The tax reform full expensing provision should be successful in encouraging businesses to invest in new plant and equipment in America, but that includes robots and other automation. The leading robot manufacturers are located in Japan and other foreign countries, not in America.

Contrast investment in robots vs. investment in job creation. Companies will expense the cost of purchasing a robot in year one, but only write off job costs as incurred during the duration of employment. Front-loading tax breaks for robots are a huge tax advantage, and it will sway companies in that direction.

Tax reform “repatriation of foreign cash”
The current U.S. tax system subjects U.S. corporations and individuals to U.S. taxation on worldwide income. Companies may defer U.S. taxes until repatriating profits back into the U.S., although this break does not apply to passive foreign investment companies (PFIC). The unintended consequence is that operating companies hoard assets offshore to defer U.S. taxes for a long time. President Trump and Congress want to fix this problem, encouraging companies to bring income back to reinvest in America.

Corporate tax reform includes changing to a territorial system, standard with U.S. trading partners. This change would mean U.S. companies would not owe U.S. taxes on profits earned outside the U.S. As a one-time tax in converting to a territorial system, President Trump, and Congress would offer businesses a significantly lower tax rate on repatriated income, deferred under the former regime.

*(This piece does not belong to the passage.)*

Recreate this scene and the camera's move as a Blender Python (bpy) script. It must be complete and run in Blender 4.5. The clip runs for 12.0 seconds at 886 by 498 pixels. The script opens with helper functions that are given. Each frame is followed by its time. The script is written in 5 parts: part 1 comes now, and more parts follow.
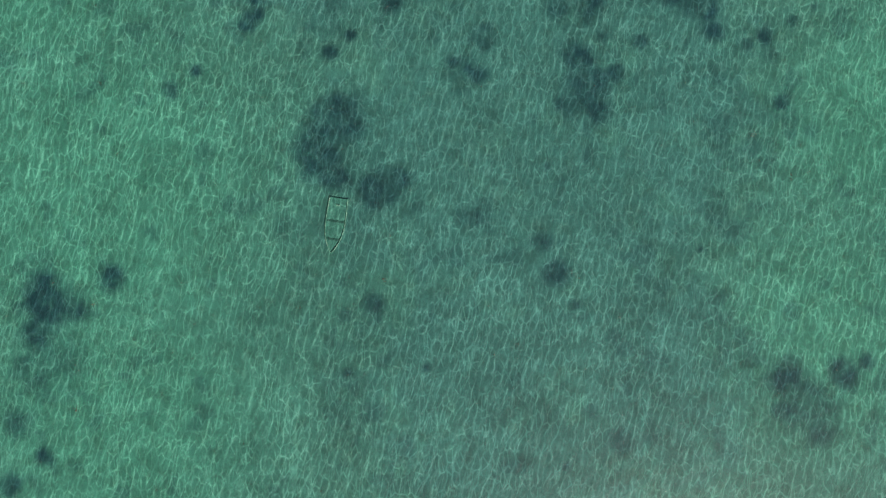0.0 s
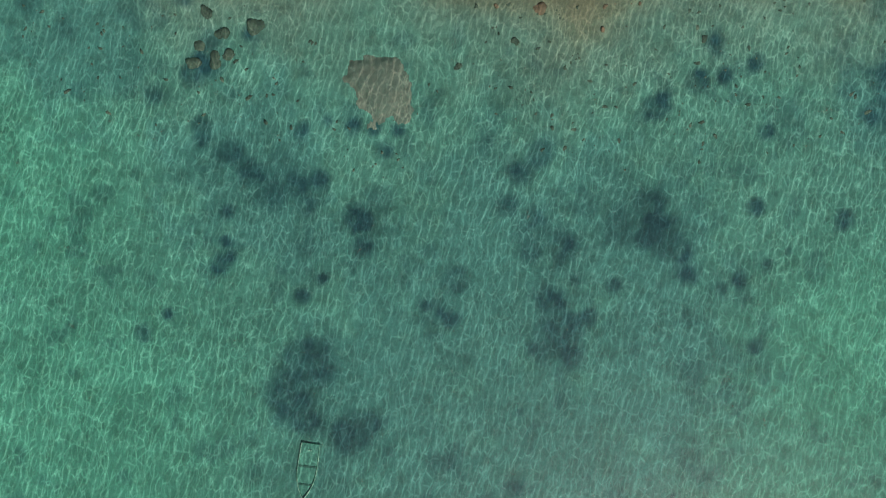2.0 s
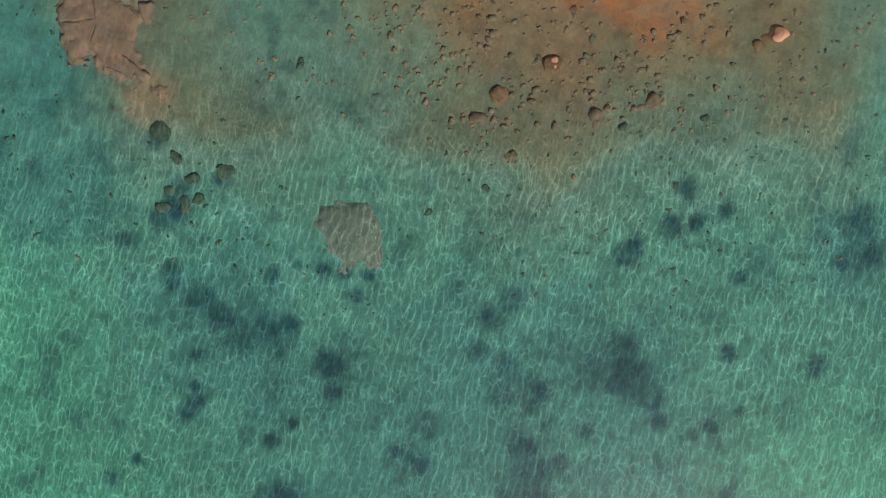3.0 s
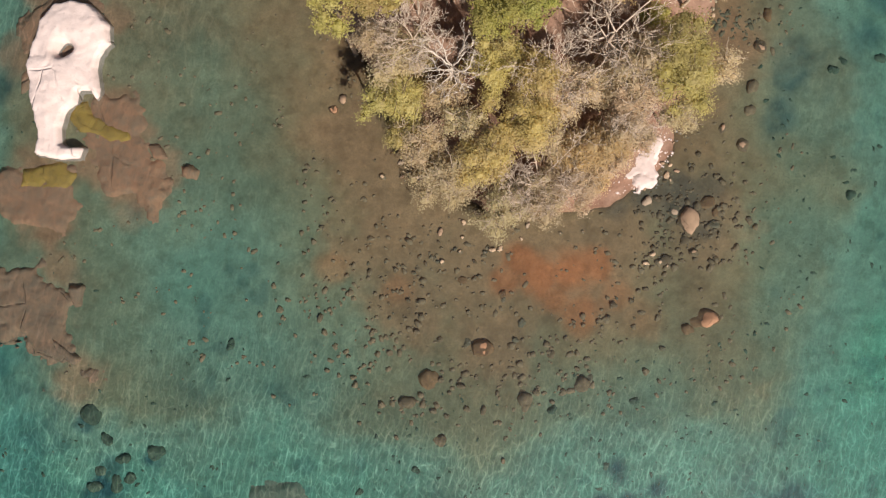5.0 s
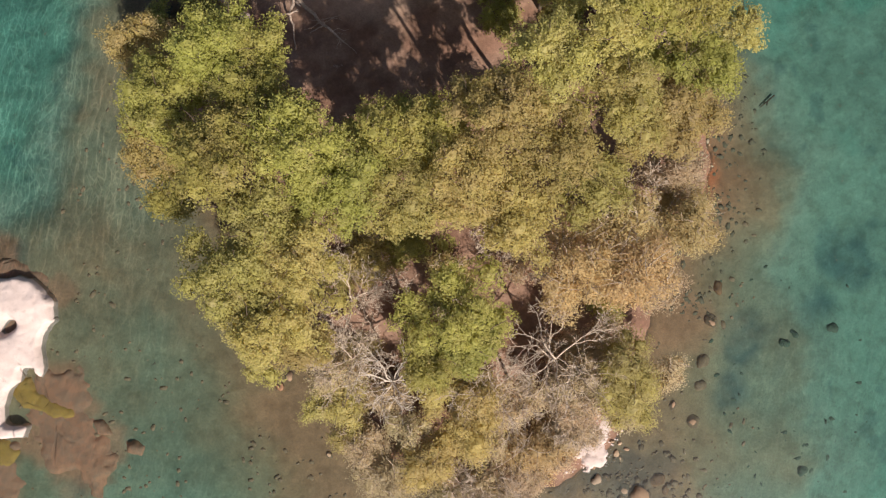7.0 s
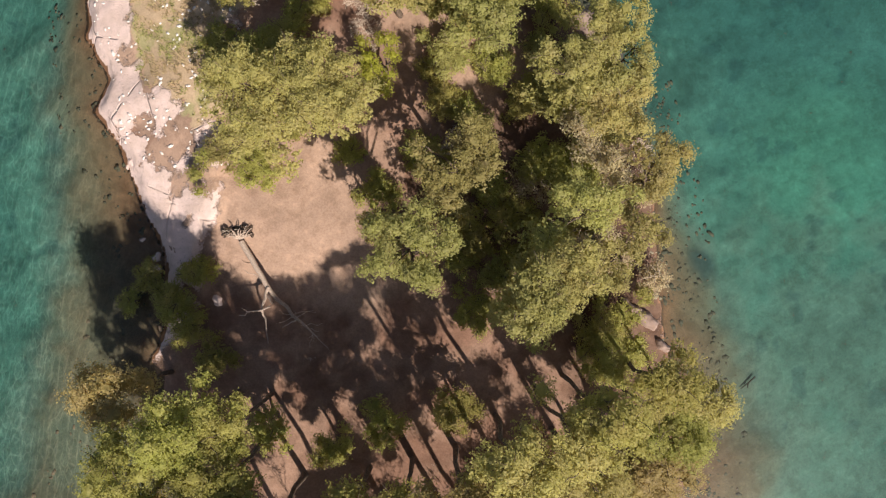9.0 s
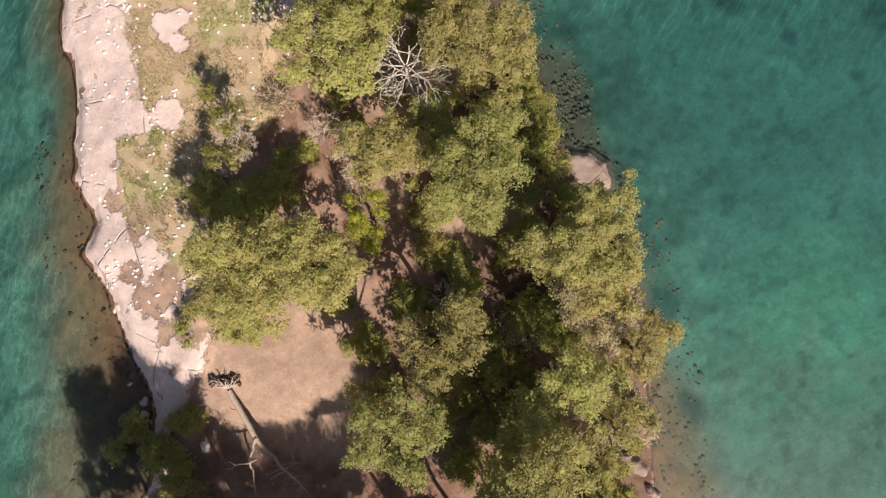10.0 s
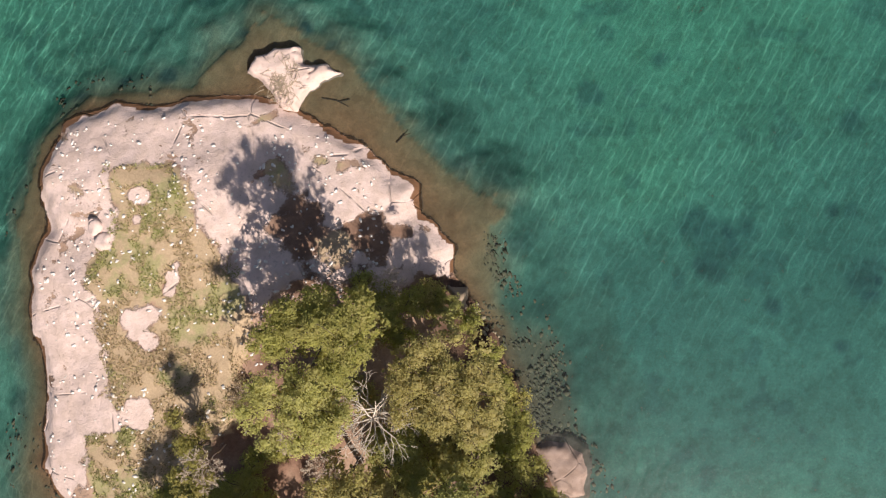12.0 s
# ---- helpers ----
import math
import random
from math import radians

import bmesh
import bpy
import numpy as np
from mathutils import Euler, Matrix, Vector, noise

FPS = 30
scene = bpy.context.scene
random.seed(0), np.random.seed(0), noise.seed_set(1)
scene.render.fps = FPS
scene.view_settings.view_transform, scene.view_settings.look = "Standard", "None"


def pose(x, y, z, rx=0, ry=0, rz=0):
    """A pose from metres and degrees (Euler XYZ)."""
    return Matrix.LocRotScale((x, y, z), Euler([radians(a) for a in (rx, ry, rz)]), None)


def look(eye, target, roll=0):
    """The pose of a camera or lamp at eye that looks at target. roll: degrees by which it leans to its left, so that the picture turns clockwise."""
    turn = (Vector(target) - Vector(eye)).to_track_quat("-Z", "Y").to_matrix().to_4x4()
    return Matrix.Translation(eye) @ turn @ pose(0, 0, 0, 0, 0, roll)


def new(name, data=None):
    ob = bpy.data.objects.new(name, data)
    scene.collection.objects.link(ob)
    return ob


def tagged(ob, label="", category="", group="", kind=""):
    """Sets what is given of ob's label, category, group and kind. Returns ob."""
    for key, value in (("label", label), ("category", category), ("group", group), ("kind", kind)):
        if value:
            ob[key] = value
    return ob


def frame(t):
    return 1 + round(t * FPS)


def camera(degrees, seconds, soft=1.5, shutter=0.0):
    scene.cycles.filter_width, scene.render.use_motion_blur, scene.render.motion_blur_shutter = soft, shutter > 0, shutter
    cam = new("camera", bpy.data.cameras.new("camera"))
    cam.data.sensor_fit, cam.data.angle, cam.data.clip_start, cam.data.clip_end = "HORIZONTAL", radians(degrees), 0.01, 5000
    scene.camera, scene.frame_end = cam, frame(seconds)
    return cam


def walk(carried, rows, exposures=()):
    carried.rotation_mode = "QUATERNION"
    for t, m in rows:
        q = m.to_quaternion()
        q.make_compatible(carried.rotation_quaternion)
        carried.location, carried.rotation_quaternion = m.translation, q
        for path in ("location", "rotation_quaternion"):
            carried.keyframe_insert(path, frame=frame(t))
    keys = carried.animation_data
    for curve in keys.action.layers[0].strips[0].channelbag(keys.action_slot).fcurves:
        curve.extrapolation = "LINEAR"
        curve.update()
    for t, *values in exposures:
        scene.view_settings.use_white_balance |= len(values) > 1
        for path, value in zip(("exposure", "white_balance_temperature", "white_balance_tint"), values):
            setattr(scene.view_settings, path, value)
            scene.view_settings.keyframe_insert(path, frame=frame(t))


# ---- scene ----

Global companies may prefer to keep foreign factories operating at full capacity with foreign workers. With a territorial system, these companies would only owe foreign country taxes, which may be competitive with the U.S. after a corporate tax cut. As a result, companies may move out of high-tax locations, either back to the U.S. or other low-tax countries.

Corporate tax reform may encourage businesses to build new highly automated factories in the U.S. rather than invest in automation offshore where there is a risk of nationalization or geopolitical interference. America is an ideal place for automation with low energy prices used for running robots and other equipment. Businesses won’t want old factories they abandoned decades ago. There will be plenty of construction jobs building these automated facilities and some jobs to operate them.

Tax reform should include a payroll tax cut
Employees are subject to payroll taxes, whereas robots are not. Payroll taxes include a 12.4% social security tax, applied to wages up to the social security base ($127,200 for 2017) and a 2.9% Medicare tax without a base or limit. Payroll taxes also include federal and state unemployment insurance and state workmen’s compensation costs. The IRS raised the social security base by 7.3% for 2017, and it will likely increase it again for 2018. It’s an unpublicized tax increase falling heavily on middle-income taxpayers. Employees and employers split the costs of social security and Medicare taxes, giving companies another reason to consider robots instead.

In my October 2015 blog post “Human Jobs Under Attack By Tax Code Favoring Robots Over People,” I suggested Congress consider a payroll tax cut and transfer some of that burden paying payroll taxes to companies using robots. I also suggested a human jobs depletion allowance similar to the depletion allowance on energy resources. With full expensing, Congress may repeal the depletion allowance.

Front load employment deductions
Perhaps Congress can allow a business to deduct several years of wages in the initial year of job creation to front load the deduction and put it on par with investment in robots with full expensing.

My ideas can level the playing field between job creation and robots. The transfer payment of payroll taxes ensures that workers can also benefit from robots, not just business founders, shareholders, management and the government who collects taxes on profits.

Republicans face a tough battle selling tax reform to the American people. I hope Congress considers my ideas, which can help sway the middle class.